** start Data **
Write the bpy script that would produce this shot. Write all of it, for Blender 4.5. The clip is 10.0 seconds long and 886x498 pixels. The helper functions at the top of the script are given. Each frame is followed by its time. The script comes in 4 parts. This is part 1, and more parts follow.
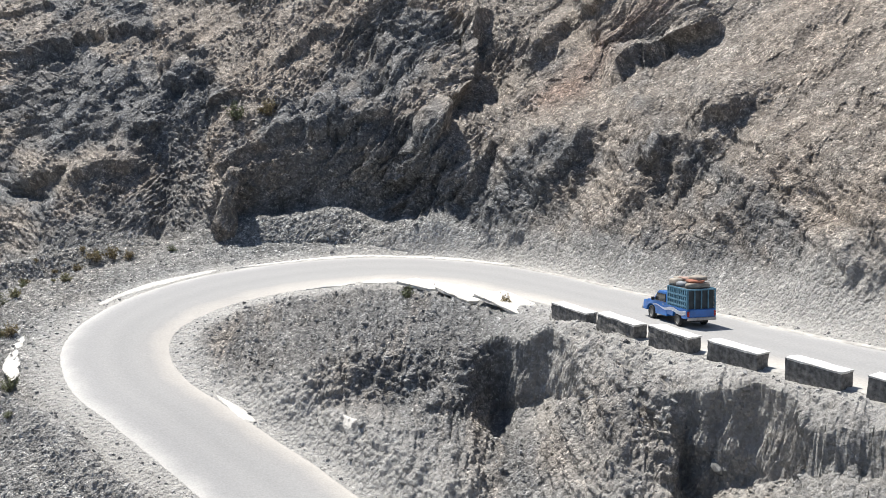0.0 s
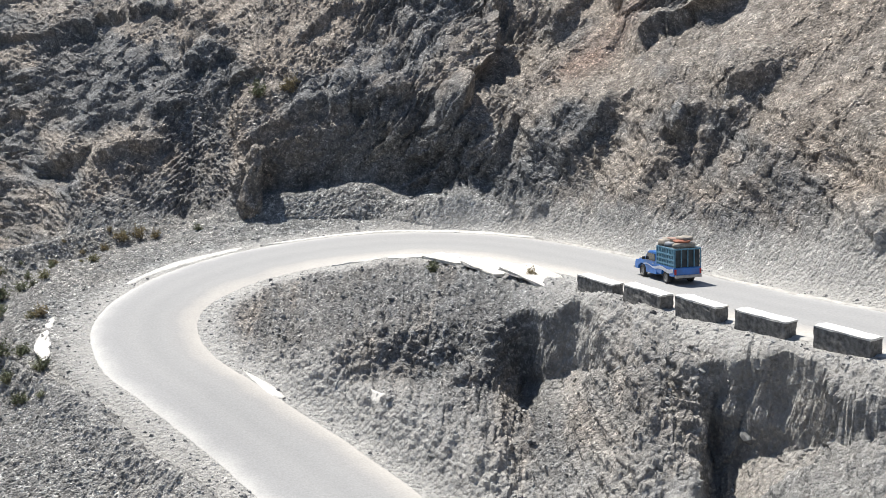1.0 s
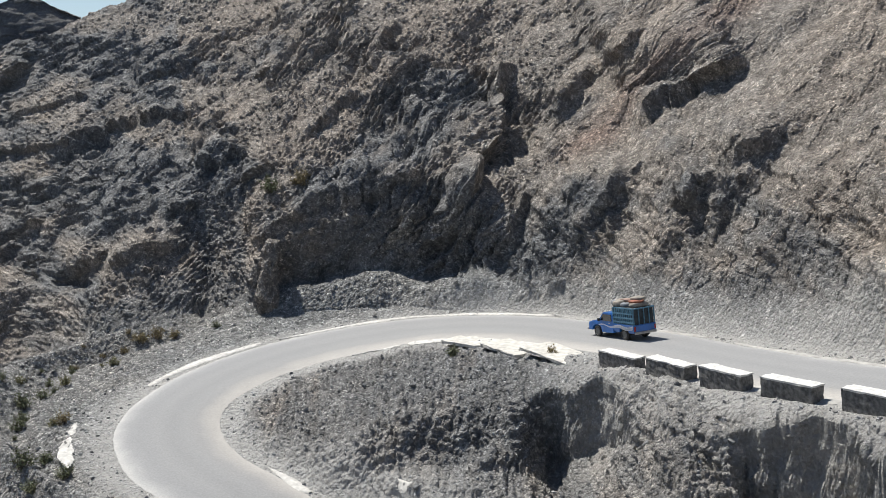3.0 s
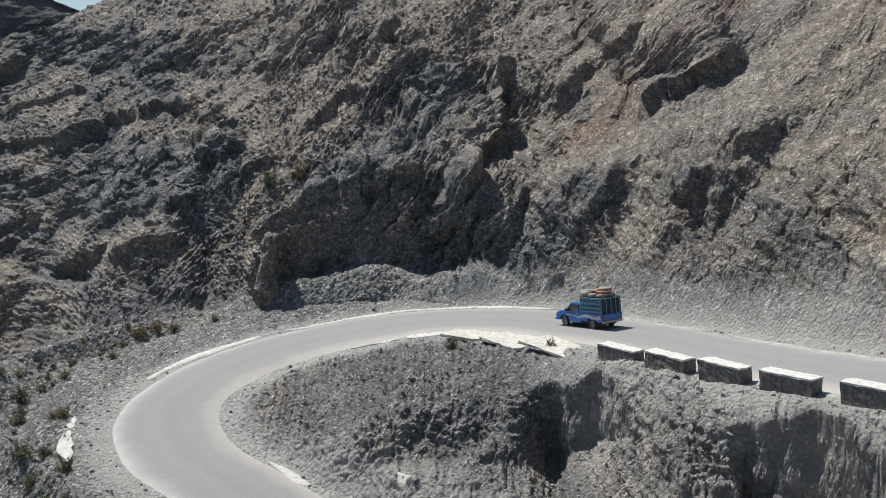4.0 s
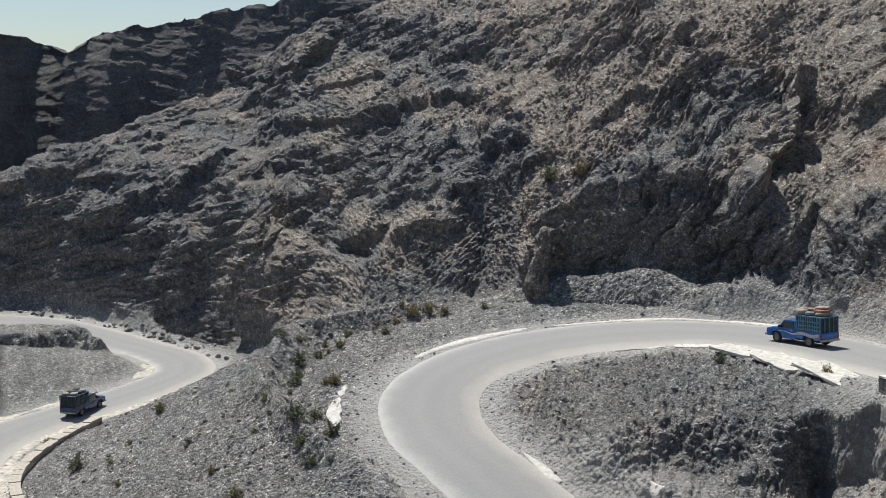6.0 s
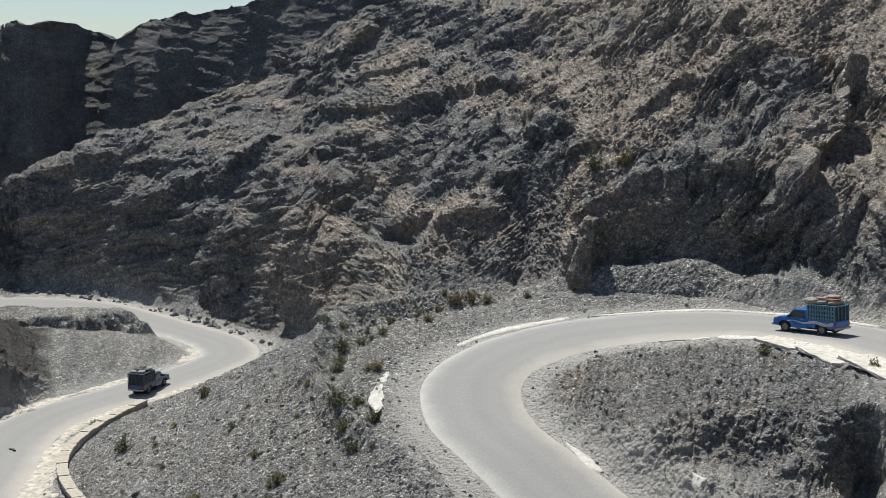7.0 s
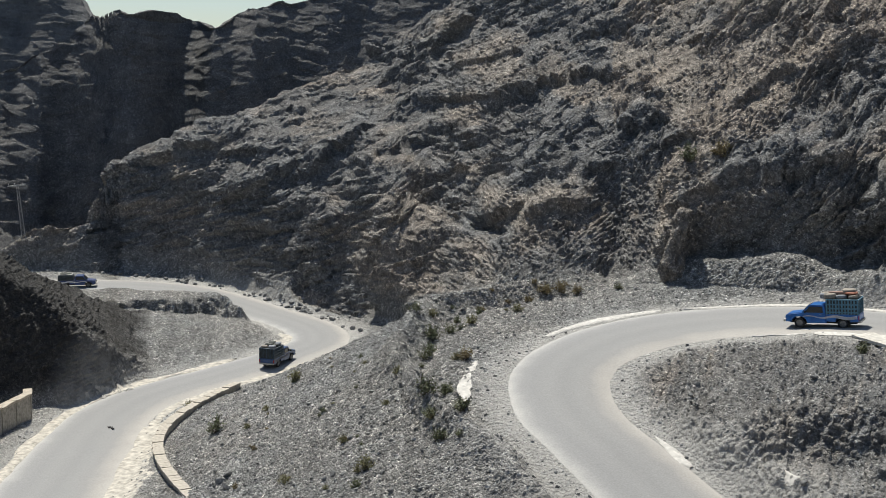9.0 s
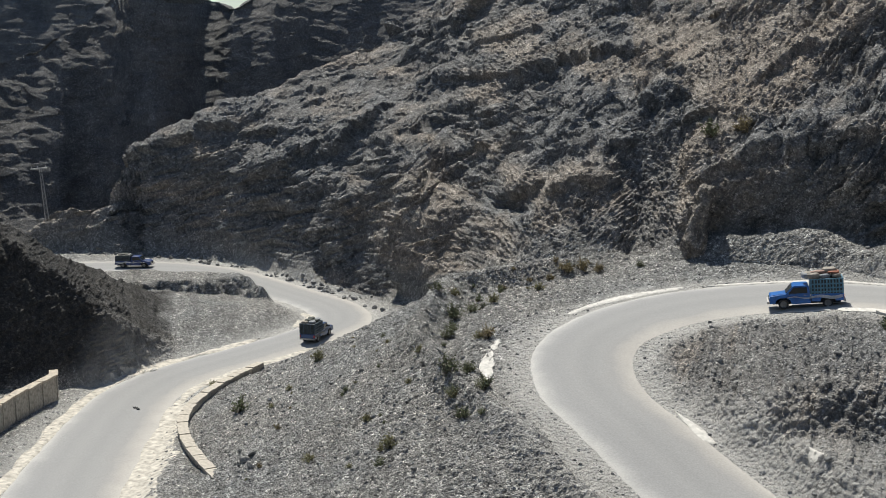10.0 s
** end Data **
The problem |
Copy out all of the data word for word. Do not carry over any picture.

Answer below |
Write the bpy script that would produce this shot. Write all of it, for Blender 4.5. The clip is 10.0 seconds long and 886x498 pixels. The helper functions at the top of the script are given. Each frame is followed by its time. The script comes in 4 parts. This is part 1, and more parts follow.
0.0 s
1.0 s
3.0 s
4.0 s
6.0 s
7.0 s
9.0 s
10.0 s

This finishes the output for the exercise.